Asociamos cualidades a los roles de género que luego, aunque de manera inconsciente, transmitimos a nuestros hijos: las mujeres son frágiles, bellas, cuidadosas, maternales, ordenadas, con aspiración a la pareja; pero los hombres son fuertes, competitivos, seguros de sí mismo, no expresan sus sentimientos, les gusta estar solteros… Se cumplan o no estos roles, el problema viene cuando actuamos en función de esas asociaciones. Y eso ocurre constantemente: las mujeres que ocupan cargos directivos son “serias y autoritarias”, pero los hombres, “líderes y ambiciosos”; creemos que a ellas les gusta que las piropeen por la calle porque “les encanta que las hagas sentirse bellas”; un hombre soltero es un “soltero de oro”, pero una mujer soltera, una “solterona”.

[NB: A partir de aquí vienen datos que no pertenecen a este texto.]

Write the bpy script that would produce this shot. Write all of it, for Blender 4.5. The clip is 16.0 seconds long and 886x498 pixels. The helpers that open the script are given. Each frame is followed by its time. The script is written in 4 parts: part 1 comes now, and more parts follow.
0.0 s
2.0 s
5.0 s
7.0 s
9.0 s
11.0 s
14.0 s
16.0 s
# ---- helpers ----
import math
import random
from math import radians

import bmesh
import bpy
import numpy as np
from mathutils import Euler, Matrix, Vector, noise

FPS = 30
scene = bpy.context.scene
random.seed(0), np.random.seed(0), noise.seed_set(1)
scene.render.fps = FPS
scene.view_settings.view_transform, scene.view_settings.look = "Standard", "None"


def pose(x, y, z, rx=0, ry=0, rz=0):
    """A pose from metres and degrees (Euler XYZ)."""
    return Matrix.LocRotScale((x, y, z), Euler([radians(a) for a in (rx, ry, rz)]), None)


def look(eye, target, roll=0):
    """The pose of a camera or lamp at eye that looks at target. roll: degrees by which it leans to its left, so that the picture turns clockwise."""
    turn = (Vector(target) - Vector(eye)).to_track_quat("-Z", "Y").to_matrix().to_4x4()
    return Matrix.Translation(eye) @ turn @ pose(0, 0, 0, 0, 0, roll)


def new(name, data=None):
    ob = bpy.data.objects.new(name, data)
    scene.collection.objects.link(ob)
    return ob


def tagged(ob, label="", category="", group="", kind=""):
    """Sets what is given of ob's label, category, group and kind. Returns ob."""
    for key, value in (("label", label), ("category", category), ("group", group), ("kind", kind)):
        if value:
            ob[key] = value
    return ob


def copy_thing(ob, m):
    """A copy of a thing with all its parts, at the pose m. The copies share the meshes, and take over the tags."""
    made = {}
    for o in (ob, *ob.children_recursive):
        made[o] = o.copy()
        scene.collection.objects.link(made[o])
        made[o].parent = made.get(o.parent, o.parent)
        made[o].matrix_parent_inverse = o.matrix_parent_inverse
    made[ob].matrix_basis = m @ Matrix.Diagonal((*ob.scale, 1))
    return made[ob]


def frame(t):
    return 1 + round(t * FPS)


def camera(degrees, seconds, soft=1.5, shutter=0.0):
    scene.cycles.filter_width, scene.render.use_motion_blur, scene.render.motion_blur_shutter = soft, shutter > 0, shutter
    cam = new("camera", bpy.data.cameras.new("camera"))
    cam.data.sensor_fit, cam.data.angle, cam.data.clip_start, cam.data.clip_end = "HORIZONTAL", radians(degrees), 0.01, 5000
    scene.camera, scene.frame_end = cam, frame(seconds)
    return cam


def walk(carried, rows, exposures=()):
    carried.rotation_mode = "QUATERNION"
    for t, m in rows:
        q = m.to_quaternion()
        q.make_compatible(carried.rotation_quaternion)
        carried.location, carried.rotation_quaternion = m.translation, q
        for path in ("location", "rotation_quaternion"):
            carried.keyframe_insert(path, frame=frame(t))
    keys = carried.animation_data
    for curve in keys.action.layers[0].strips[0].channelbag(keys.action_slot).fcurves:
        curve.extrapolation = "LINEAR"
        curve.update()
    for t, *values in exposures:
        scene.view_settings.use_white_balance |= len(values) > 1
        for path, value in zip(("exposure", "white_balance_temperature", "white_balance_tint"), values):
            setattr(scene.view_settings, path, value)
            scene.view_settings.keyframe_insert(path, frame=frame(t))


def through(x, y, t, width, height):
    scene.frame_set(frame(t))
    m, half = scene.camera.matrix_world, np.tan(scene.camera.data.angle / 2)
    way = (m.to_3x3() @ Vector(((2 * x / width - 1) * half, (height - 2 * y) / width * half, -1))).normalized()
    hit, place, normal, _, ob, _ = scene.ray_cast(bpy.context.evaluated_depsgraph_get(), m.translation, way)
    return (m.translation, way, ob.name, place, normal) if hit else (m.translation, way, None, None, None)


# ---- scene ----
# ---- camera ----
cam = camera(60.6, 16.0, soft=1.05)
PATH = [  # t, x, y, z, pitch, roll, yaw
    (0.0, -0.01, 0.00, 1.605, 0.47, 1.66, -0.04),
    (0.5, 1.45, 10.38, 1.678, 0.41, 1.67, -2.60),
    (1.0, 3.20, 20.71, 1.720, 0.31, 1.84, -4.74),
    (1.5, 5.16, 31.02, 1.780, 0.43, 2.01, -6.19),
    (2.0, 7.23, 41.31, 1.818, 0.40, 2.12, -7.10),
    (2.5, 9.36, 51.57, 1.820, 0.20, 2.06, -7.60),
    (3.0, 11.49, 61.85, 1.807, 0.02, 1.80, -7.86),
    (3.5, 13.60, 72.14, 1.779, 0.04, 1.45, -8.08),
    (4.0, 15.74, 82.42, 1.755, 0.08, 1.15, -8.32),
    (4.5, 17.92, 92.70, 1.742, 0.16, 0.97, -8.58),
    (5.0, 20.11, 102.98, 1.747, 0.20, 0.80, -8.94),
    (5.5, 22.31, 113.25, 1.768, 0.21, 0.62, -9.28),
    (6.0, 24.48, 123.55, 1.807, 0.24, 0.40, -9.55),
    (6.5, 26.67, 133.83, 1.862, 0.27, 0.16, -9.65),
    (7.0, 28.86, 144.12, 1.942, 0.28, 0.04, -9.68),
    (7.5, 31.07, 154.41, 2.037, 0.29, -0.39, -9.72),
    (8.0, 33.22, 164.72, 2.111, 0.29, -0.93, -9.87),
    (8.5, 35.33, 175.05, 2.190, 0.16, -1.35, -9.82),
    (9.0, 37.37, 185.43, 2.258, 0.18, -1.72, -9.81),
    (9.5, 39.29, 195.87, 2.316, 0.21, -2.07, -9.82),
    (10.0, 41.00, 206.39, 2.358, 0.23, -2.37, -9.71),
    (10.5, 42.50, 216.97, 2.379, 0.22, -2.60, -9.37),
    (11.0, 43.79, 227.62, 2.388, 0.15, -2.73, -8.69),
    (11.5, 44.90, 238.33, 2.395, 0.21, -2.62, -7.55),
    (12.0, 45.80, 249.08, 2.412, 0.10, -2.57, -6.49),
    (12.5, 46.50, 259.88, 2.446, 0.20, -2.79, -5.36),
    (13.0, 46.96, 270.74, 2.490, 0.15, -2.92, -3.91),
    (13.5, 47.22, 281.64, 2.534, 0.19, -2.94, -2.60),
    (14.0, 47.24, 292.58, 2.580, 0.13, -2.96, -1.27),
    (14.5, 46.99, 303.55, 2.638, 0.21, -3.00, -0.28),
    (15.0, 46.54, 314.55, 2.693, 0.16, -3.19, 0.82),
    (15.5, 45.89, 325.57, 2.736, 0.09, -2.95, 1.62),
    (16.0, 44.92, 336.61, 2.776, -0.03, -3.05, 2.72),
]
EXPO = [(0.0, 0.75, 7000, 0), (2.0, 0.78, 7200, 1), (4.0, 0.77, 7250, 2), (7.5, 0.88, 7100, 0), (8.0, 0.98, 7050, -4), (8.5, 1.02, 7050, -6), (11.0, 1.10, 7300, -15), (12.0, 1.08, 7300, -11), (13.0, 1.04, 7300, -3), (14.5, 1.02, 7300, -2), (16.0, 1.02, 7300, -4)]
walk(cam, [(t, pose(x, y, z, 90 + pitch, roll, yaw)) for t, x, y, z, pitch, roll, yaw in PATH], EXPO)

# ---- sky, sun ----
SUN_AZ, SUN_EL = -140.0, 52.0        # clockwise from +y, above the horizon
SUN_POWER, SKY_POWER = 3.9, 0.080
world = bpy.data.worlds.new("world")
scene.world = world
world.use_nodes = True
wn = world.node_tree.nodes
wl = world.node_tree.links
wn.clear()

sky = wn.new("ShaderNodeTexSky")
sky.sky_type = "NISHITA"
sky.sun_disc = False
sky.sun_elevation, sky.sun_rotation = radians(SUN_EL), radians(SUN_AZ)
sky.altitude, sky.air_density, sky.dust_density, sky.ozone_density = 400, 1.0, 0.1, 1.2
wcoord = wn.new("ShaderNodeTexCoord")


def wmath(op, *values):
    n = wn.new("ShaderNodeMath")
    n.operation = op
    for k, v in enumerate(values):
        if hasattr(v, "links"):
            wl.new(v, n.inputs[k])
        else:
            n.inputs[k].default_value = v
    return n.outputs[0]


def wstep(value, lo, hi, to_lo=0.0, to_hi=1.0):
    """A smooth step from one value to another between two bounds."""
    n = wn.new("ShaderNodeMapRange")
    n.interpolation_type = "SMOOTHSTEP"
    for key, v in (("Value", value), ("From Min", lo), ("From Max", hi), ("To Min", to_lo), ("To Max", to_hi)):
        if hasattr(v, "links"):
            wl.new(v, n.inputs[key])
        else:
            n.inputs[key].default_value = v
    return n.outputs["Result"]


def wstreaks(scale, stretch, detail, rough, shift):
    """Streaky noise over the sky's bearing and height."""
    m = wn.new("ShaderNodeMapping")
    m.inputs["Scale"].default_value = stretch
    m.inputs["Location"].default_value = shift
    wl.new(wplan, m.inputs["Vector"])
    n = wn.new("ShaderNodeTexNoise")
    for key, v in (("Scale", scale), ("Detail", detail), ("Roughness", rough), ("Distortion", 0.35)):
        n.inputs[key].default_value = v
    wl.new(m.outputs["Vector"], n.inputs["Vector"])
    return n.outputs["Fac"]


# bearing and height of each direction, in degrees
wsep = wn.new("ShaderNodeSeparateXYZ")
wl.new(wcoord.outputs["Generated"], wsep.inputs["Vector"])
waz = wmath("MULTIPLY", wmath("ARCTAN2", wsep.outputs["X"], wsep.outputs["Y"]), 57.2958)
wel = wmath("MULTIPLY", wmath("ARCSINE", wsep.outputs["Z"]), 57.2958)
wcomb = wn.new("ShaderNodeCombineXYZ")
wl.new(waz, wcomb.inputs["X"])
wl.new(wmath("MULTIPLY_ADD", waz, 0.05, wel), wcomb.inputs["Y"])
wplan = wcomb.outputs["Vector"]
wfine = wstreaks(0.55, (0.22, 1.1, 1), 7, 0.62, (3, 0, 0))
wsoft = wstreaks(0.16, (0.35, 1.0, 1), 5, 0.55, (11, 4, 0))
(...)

Hay cientos de ejemplos de cómo el sistema patriarcal, tan implantado en nuestra cabeza y difícil de olvidar, moldea nuestros comportamientos tanto a hombres como a mujeres. La violencia de género acabará cuando la sociedad deje de verlo como un problema privado y aislado, y se de cuenta de que cada víctima mortal de esta lacra es un éxito del sistema patriarcal. Que cada vez que se educa de manera distinta a niños y niñas, cada vez que miramos hacia otro lado con las noticias de violencia de género, cada vez que aceptamos como normales comportamientos abusivos en las parejas, damos un puñetazo a Susana, Ángeles o Rocío.
Entre todos y todas podemos acabar con la violencia de género. ¿Te unes?